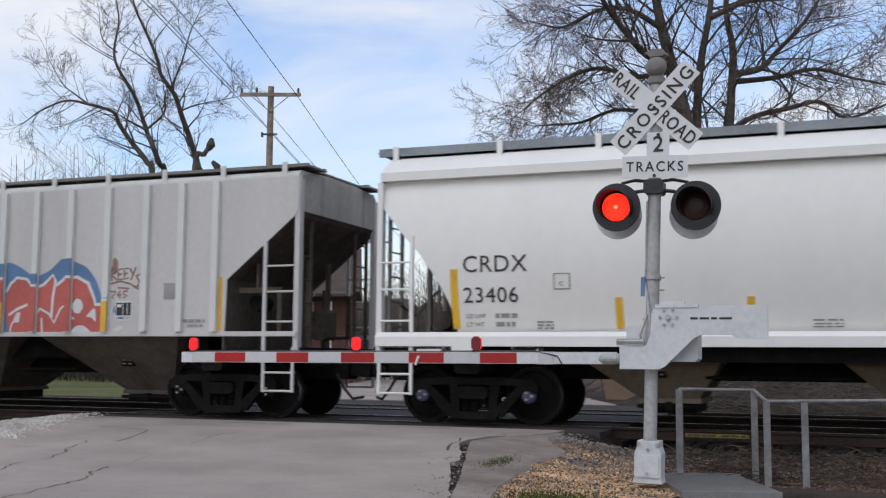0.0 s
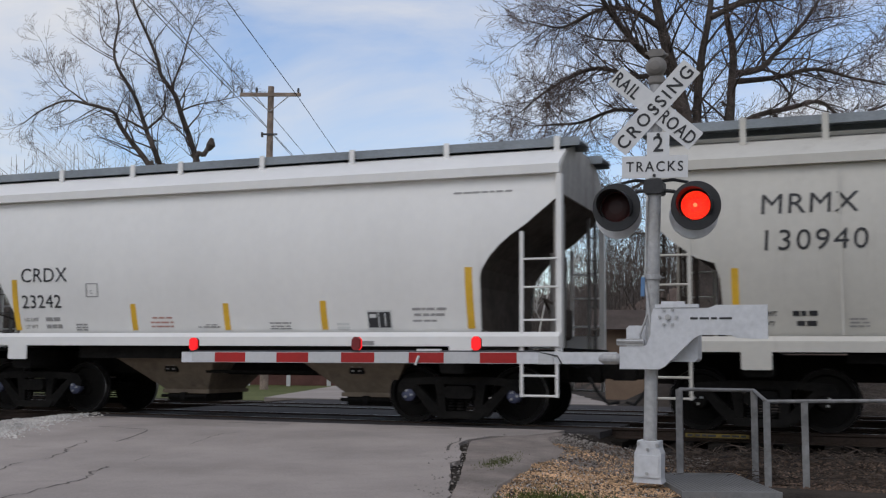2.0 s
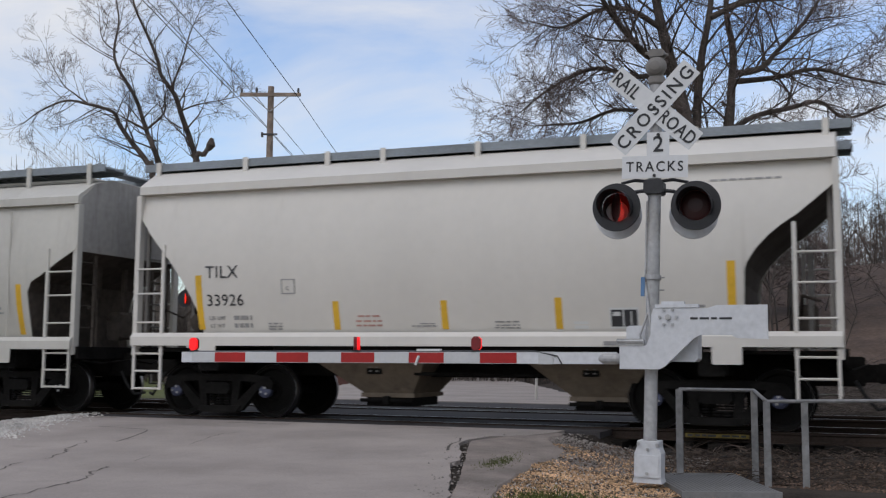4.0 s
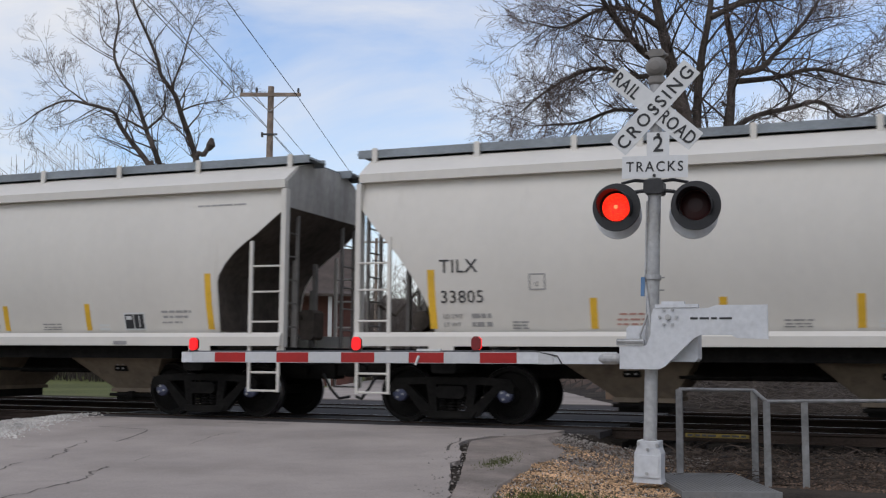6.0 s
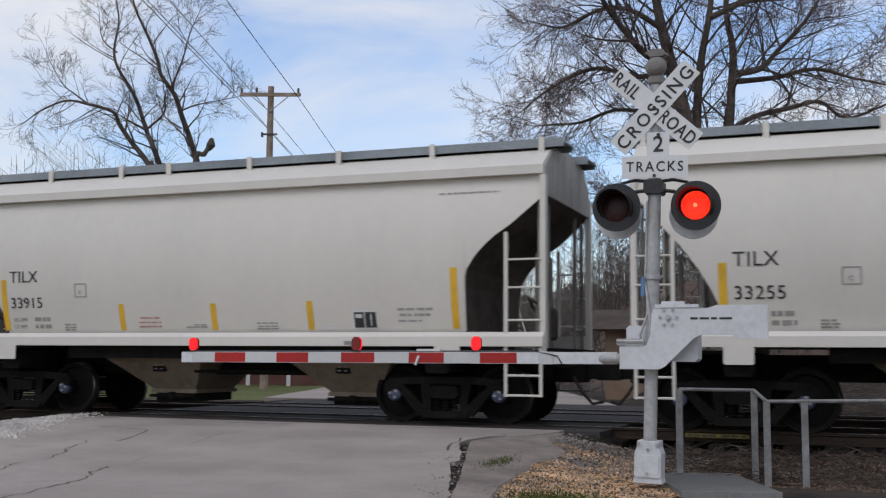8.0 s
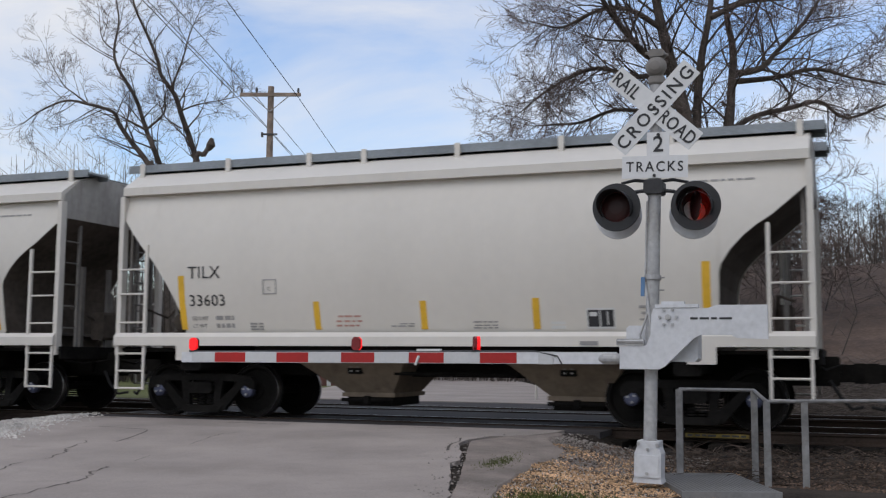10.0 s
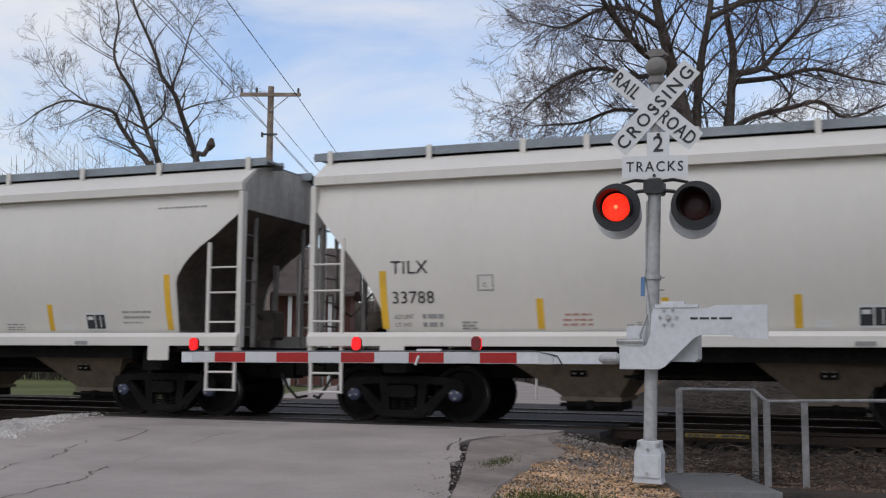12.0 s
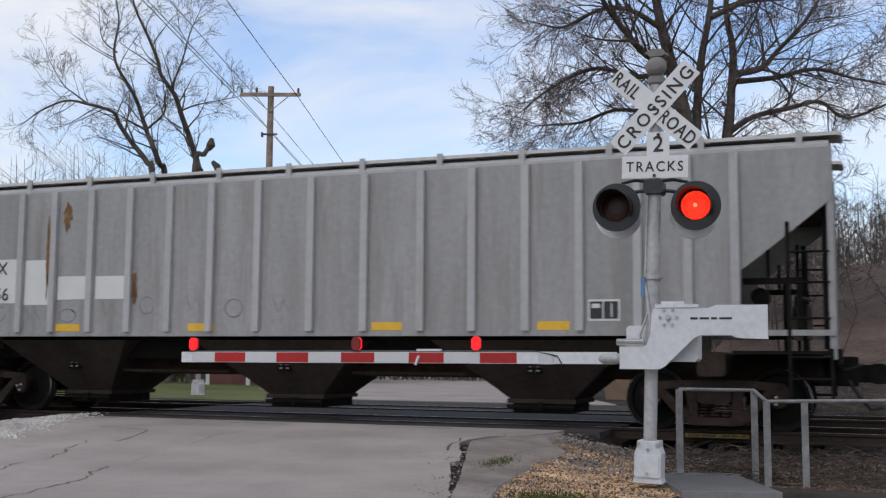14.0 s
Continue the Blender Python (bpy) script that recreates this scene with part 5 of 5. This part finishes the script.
def trees():
    # the big tree behind the signal: three stems from one foot, wide crown
    R = lambda pts, r0, r1, n, reach, sd, bulge=0.7: flat_limb(pts, 1245, 8.3, 230, 57, bulge * 0.8, r0 * 0.84, r1 * 0.75, n, reach, sd)
    tree("bare_tree", "tall bare tree with several stems and a wide twiggy crown", (-4.1, 34.2, 0, 0, 0, 20.6), [
        R([(1250, 705), (1248, 500), (1238, 380), (1222, 260), (1205, 170), (1182, 80), (1165, 0), (1150, -120), (1130, -250)], 0.42, 0.10, 13, 3.0, 1, 0.1),
        R([(1243, 420), (1236, 300), (1238, 200), (1245, 100), (1262, 0), (1275, -150)], 0.24, 0.09, 8, 2.6, 2, 0.2),
        R([(1242, 360), (1262, 300), (1288, 240), (1296, 150), (1300, 80), (1290, 0), (1300, -140)], 0.23, 0.09, 8, 2.6, 3, 0.2),
        R([(1190, 110), (1140, 95), (1090, 50), (1055, 0), (1025, -60), (985, -110)], 0.16, 0.05, 13, 2.2, 4),
        R([(1190, 120), (1130, 130), (1060, 110), (1005, 125), (960, 148), (925, 175)], 0.12, 0.03, 15, 1.5, 5),
        R([(1208, 185), (1150, 190), (1090, 185), (1030, 208), (980, 216), (940, 226)], 0.10, 0.03, 14, 1.2, 6),
        R([(1170, 40), (1110, 10), (1050, 20), (990, 48), (945, 50)], 0.12, 0.03, 15, 1.7, 7),
        R([(1300, 125), (1345, 120), (1385, 80), (1430, 30), (1470, -30)], 0.14, 0.05, 10, 2.2, 8),
        R([(1290, 235), (1335, 205), (1400, 190), (1445, 184), (1500, 208), (1560, 190), (1620, 175)], 0.12, 0.03, 11, 1.5, 9),
        R([(1298, 140), (1380, 130), (1450, 115), (1520, 130), (1590, 150)], 0.12, 0.03, 11, 1.8, 10),
        R([(1262, 20), (1330, -10), (1410, -20), (1480, -70)], 0.13, 0.04, 9, 2.2, 11),
        R([(1262, 300), (1320, 290), (1370, 270), (1410, 300), (1440, 345)], 0.09, 0.02, 8, 1.1, 12),
        R([(1240, 400), (1300, 390), (1360, 360), (1400, 370)], 0.08, 0.02, 8, 1.0, 13),
        R([(1262, 305), (1310, 330), (1360, 345), (1410, 390), (1450, 440)], 0.10, 0.02, 9, 1.3, 15),
        R([(1246, 430), (1300, 420), (1360, 400), (1420, 430)], 0.09, 0.02, 9, 1.2, 16),
        R([(1246, 470), (1310, 480), (1370, 450), (1440, 480)], 0.09, 0.02, 9, 1.2, 17),
        R([(1244, 420), (1190, 400), (1130, 420), (1080, 400)], 0.09, 0.02, 9, 1.2, 18),
        R([(1240, 330), (1190, 300), (1130, 330), (1080, 350), (1030, 340)], 0.09, 0.02, 8, 1.1, 14)], 11, 9, (3, 4), 0.012, dense=2.1)
    # the small tree beyond the road: three leaning stems
    Q = lambda pts, r0, r1, n, reach, sd, bulge=0.4: flat_limb(pts, 280, 9.1, 290, 43, bulge, r0 * 0.72, r1 * 0.6, n, reach, sd)
    tree("bare_tree", "bare open tree with leaning dark stems", (-26.85, 37.33, 0, 0, 0, 20.6), [
        Q([(300, 680), (275, 330), (262, 290), (228, 248), (207, 218), (198, 198), (150, 182), (105, 173), (60, 192), (30, 215)], 0.2, 0.03, 13, 1.7, 21),
        Q([(310, 680), (290, 330), (281, 290), (270, 255), (255, 228), (236, 170), (207, 120), (197, 85), (205, 35), (195, -10)], 0.2, 0.04, 12, 1.7, 22),
        Q([(370, 680), (355, 340), (345, 290), (326, 238), (312, 195), (297, 155), (272, 120), (264, 90), (246, 45), (226, 0), (210, -60)], 0.22, 0.06, 13, 1.8, 23),
        Q([(150, 182), (120, 160), (95, 140), (70, 95)], 0.06, 0.02, 7, 1.2, 24),
        Q([(255, 228), (230, 215), (205, 200)], 0.08, 0.05, 3, 1.0, 25),
        Q([(256, 228), (285, 195), (288, 165), (300, 150)], 0.08, 0.03, 5, 1.2, 26),
        Q([(312, 195), (345, 180), (385, 170), (410, 160)], 0.06, 0.02, 7, 1.1, 27),
        Q([(297, 155), (320, 105), (335, 60), (345, 30)], 0.07, 0.02, 8, 1.3, 28),
        Q([(320, 225), (290, 205), (280, 180)], 0.05, 0.02, 5, 0.9, 29),
        Q([(198, 85), (170, 60), (165, 20)], 0.05, 0.02, 6, 1.1, 30)], 37, 6, (2, 3), 0.0, dense=1.6, spread=0.7)
    t = thing("broken_stub", "dark broken stub of an old limb beside the leaning tree", "stump", at=pose(-25.2, 37.95, 0, rz=20.6))
    s = Shape()
    limb(s, [(-0.15, 0, 0), (-0.25, 0, 8.6), (0.15, 0, 9.5), (0.35, 0, 9.8)], 0.14, 0.09)
    s.tube([(0.3, 0, 9.7), (0.42, 0, 9.9), (0.45, 0, 10.2)], [0.11, 0.2, 0.08], 8)
    s.tube([(0.5, 0, 9.2), (0.7, 0, 9.0), (0.85, 0, 8.5)], [0.09, 0.16, 0.1], 8)
    part("stub", s, M["bark"], t)
    # pale shrub
    tree("pale_shrub", "small shrub with pale peeling branches", (-7.75, 27.6, -0.1), [
        ([(0, 0, 0), (0.05, 0, 1.5), (0.25, 0, 2.6), (0.5, 0, 3.3)], 0.04, 0.015, 4, 0.7),
        ([(0.05, 0, 1.2), (-0.3, 0, 1.9), (-0.5, 0, 2.6)], 0.03, 0.012, 4, 0.6)], 51, 4, (2, 3), bark="pale_bark")


def woods():
    """Grey winter brush that closes the view, in three depths."""
    for k, (y0, y1, h0, h1, n, seed) in enumerate(((29, 40, 2.8, 6.6, 2300, 60), (50, 56, 7.5, 10.5, 110, 64), (46, 52, 2.5, 5.5, 1300, 61), (58, 70, 4.5, 8.5, 2200, 62), (85, 105, 7, 13, 1700, 63))):
        rnd, s = random.Random(seed), Shape()
        for _ in range(n):
            y = rnd.uniform(y0, y1)
            x = rnd.uniform(-1.05 * y - 4, 0.25 * y + 6)
            if y < 56 and (-9.6 - 0.36 * (y - 24.6) - 8 < x < -9.6 - 0.36 * (y - 24.6) + 5.6 or (y < 45 and x < -16)) and h0 < 7:
                continue
            if y < 34 and -8.5 < x < -3.8:
                continue
            if y < 44 and x > -4 - 0.36 * (y - 24.6) and rnd.random() < 0.9:
                continue
            if h0 == 7.5:
                x = rnd.uniform(-49, -37)
            h = rnd.uniform(h0, h1) * (1.55 if h0 == 7.5 else 1.0) * (0.8 + 0.3 * noise.noise(Vector((x * 0.08, y * 0.08, 0))))
            bank = x > -4 - 0.36 * (y - 24.6)
            if bank and 44 < y < 56 and rnd.random() < 0.6:
                continue
            h *= 0.7 if bank and y < 80 else 1.0
            p = Vector((x, y, lie(x, y) - 0.1))
            q = p + Vector((rnd.gauss(0, 0.3), rnd.gauss(0, 0.3), h * 0.5))
            e = q + Vector((rnd.gauss(0, 0.4), rnd.gauss(0, 0.4), h * 0.5))
            r = rnd.uniform(0.018, 0.05)
            s.tube([p, q, e], [r, r * 0.6, 0.012], 3, False)
            for _ in range(9):
                f = rnd.uniform(0.1, 0.95)
                b = p.lerp(q, f * 2) if f < 0.5 else q.lerp(e, f * 2 - 1)
                a, up = rnd.uniform(0, 6.283), rnd.uniform(0.3, 1.2)
                l = h * rnd.uniform(0.1, 0.28)
                m = b + Vector((math.cos(a), math.sin(a), up)).normalized() * l
                s.tube([b, m], [r * 0.4, 0.008], 3, False)
                for _ in range(2):
                    a2 = a + rnd.uniform(-1, 1)
                    c = b.lerp(m, rnd.uniform(0.4, 0.9))
                    s.tube([c, c + Vector((math.cos(a2), math.sin(a2), rnd.uniform(0.2, 1))) * l * 0.5], [r * 0.22, 0.006], 3, False)
        tagged(part("winter_brush", s, M["brush"]), "grey-brown leafless thicket of saplings", "woods", kind="stuff")


def far_ridge():
    """The wooded rise behind everything, with a ragged top."""
    s = Shape()
    n = 420
    for i in range(n + 1):
        x = -260 + 400 * i / n
        h = 9.5 + 2.2 * noise.noise(Vector((x * 0.03, 0, 5))) + 1.3 * noise.noise(Vector((x * 0.21, 0, 9))) + 1.1 * noise.noise(Vector((x * 0.9, 0, 2)))
        s.v += [(x, 122, -1), (x, 124, h * 0.72), (x + 0.4 * noise.noise(Vector((x, 1, 1))), 128, h)]
    s.f = [(3 * i + k, 3 * i + 3 + k, 3 * i + 4 + k, 3 * i + 1 + k) for i in range(n) for k in (0, 1)]
    s.m = [0] * len(s.f)
    tagged(part("wooded_ridge", s, M["ridge"]), "distant grey-brown wooded rise", "backdrop", kind="structure")


def house(name, label, at, w, d, h, rise, wall, posts=0, windows=()):
    o = thing(name, label, "house", at=at)
    part("wall", Shape().box(-w / 2, w / 2, 0, d, -0.3, h), wall, o)
    part("roof", Shape().prism_x([(-0.5, h - 0.1), (d + 0.5, h - 0.1), (d / 2, h + rise)], -w / 2 - 0.4, w / 2 + 0.4), M["roof"], o)
    for i in range(posts):
        x = -w / 2 + w * (i + 0.5) / posts
        part("porch_post", Shape().box(x - 0.09, x + 0.09, -1.4, -1.22, -0.3, h - 0.4, 0.01), M["trim"], o)
    if posts:
        part("porch_roof", Shape().prism_x([(-1.7, h - 0.4), (0.0, h - 0.15), (0.0, h), (-1.7, h - 0.28)], -w / 2 - 0.2, w / 2 + 0.2), M["roof"], o)
    for x, z, a, b in windows:
        win = part("window", Shape().box(x - a / 2 - 0.08, x + a / 2 + 0.08, -0.05, 0.02, z - 0.08, z + b + 0.08), M["trim"], o)
        part("pane", Shape().box(x - a / 2, x + a / 2, -0.07, -0.03, z, z + b), M["pane"], win)


def utility_pole(at, label, h=12.0, turn=0.0):
    o = thing("utility_pole", label, "utility pole", "utility poles", at=at)
    part("pole", Shape().tube([(0, 0, -0.5), (0, 0, h)], [0.17, 0.12], 12), M["pole"], o)
    part("crossarm", Shape().box(-1.22, 1.22, -0.16, -0.06, h - 0.42, h - 0.28, 0.01), M["pole"], o)
    for k in (-1, 1):
        part("brace", Shape().tube([(k * 0.75, -0.15, h - 0.42), (0, -0.15, h - 1.05)], 0.02, 6), M["galv"], o)
    for x in (-1.15, -0.55, 1.12):
        part("insulator", Shape().lathe([(0.03, h - 0.28), (0.05, h - 0.2), (0.04, h - 0.1), (0.015, h - 0.08)], axis="z", seg=10, at=(x, -0.11, 0)), M["wire"], o)
    part("bracket", Shape().box(-0.3, 0.32, -0.2, -0.12, h - 2.0, h - 1.94).box(-0.32, -0.24, -0.22, -0.1, h - 2.08, h - 1.9), M["wire"], o)


def wires():
    dx, dy = 4.2 / 12.8, -1.0
    for i, (ox, oz) in enumerate(((-1.15, 11.35), (-0.55, 11.4), (1.12, 11.4), (-0.25, 10.3))):
        a = Vector((-21.36 + ox * 0.94, 37.0 + ox * 0.33, oz))
        s = Shape()
        pts = []
        for j in range(-12, 17):
            k = j * 4.0
            u = (k / 48.0)
            sag = -1.0 * (abs(u) - u * u) * (0.25 if k > 0 else 0.7)
            pts.append(a + Vector((dx * k, dy * k, sag * 1.2)))
        s.tube(pts, 0.014, 5, False)
        tagged(part("overhead_wire", s, M["wire"]), "thin dark overhead wire strung between poles", "wire", "overhead wires")


def beyond():
    trees()
    woods()
    far_ridge()
    house("brick_house", "red-brown house with white porch posts beyond the tracks", pose(-25.6, 45, 0, rz=24), 7.4, 8, 4.3, 2.4, M["brick"], 4)
    house("tan_shed", "small tan shed with a low brown roof", pose(-5.75, 30.5, 0, rz=8), 1.5, 1.6, 2.0, 0.5, M["tan"])
    utility_pole(pose(-21.36, 37.0, 0, rz=19), "weathered wooden utility pole with one crossarm", 11.85)
    utility_pole(pose(-21.36 - 4.5 * 3.75, 37.0 + 48, 0, rz=19), "distant wooden utility pole with one crossarm", 11.5)
    wires()


beyond()


# ---- what moves ----
def flash_rows(place, on_at, off_at, lit_first):
    """A lens turns its lit face to the road and away again."""
    x, y, z = place
    turns = sorted([(t, 0.0) for t in on_at] + [(t - 0.07, 180.0) for t in off_at])
    now = 0.0 if lit_first else 180.0
    rows = [(0.0, pose(x, y, z, rz=now))]
    for t, goal in turns:
        k = round(t * FPS)
        if k < 2 or k > SECONDS * FPS - 3:
            continue
        for j in range(4):
            rows.append(((k - 1 + j) / FPS, pose(x, y, z, rz=now + (goal - now) * j / 3)))
        now = goal
    rows.append((SECONDS, pose(x, y, z, rz=now)))
    return rows


def motions():
    times = [i * 0.5 for i in range(29)]
    r = 0.457
    for car, off in CARS:
        walk(car, [(t, pose(off - travelled(t), TRACK_1, 0)) for t in times])
        for w in [c for c in car.children if c.name.startswith("wheelset")]:
            at = w.matrix_basis.translation.copy()
            seen = [k for k in range(1, int(SECONDS * FPS)) if -22.0 < off + at.x - travelled(k / FPS) < 4.0]
            keys = [0] + seen + [int(SECONDS * FPS)]
            spun = 0.0
            rows = []
            for i, k in enumerate(keys):
                if i and k - keys[i - 1] == 1:
                    spun += math.degrees((travelled(k / FPS) - travelled(keys[i - 1] / FPS)) / r)
                rows.append((k / FPS, pose(at.x, at.y, at.z, ry=-spun)))
            walk(w, rows)
    right = [0.43 + 1.197 * k for k in range(12)]
    left = [1.05 + 1.197 * k for k in range(12)]
    right_off = [1.09, 2.28, 3.46, 4.65, 5.84, 7.00, 8.21, 9.40, 10.59, 11.78, 12.95]
    for lens, on, off, first in ((LENSES[0], left, right, True), (LENSES[1], right, right_off, False), (ARM_LENSES[1], left, right, True), (ARM_LENSES[2], right, right_off, False),
                                 (FAR_LENSES[0], left, right, True), (FAR_LENSES[1], right, right_off, False)):
        walk(lens, flash_rows(tuple(lens.matrix_basis.translation), on, off, first))


motions()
************
GOAL:
Pull out each line holding the string "that".

ANSWER TO THE TASK:
Continue the Blender Python (bpy) script that recreates this scene with part 5 of 5. This part finishes the script.
    """Grey winter brush that closes the view, in three depths."""